It's not a bunch of baloney. If you have used Nexus 5 post-lollipop you will experience significantly decreased battery life. http://blog.gsmarena.com/benchmarking-android-5-0-lollipop-b... Project volta doesn't mean improved battery life. There are many factors to battery life that are not addressed by Project Volta.
It's a major release with ton of changes - there are going to be bugs. That doesn't mean entire release was useless.
Besides this article isn't about execution quality - it is about where Google's alleged lack of focus is - it said Lollipop was all about Material design focus where as in reality feature focus wise it was a well balanced release.
Since there might be a bunch of Nexus 5 "me too" users reading this.

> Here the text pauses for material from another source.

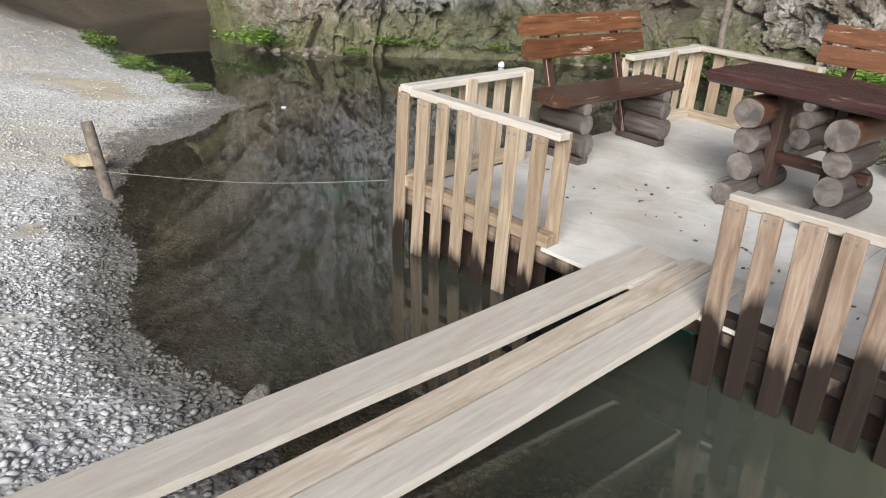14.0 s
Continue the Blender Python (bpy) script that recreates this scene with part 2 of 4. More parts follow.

The immediate solution to the memory leaks and battery issues are to reboot into recovery and clear the cache every 2 weeks or so. This is what I've been doing for a month and it hasn't been so bad as before.
Same. Disabling dynamic floating preview (keyboard) also helps. For an extra boost, though it may be a stretch for some, get in dev mode and disable animations.
Agree, I've observed the same for L on Nexus 5, and battery life is not the only problem there, there seems to be a system memory leak that constantly eating up free memory until even the launcher is killed... I had way more free memory, and no leak on JB.
The problem is Google is coupling improvements in performance and battery life on the backend with additional bloat on the frontend with all their design/animation stuff. So we're not actually getting any real gains here.
Is this kind of a glass half empty thing? The dramatically more popular Galaxy S5 saw a significantly improved battery life. If we just include those data points, and average across users of Android, it was a huge net win for users.
This article is clickbait garbage (again a "contributor"), and it allows people to ply their grievances as if they are canonical.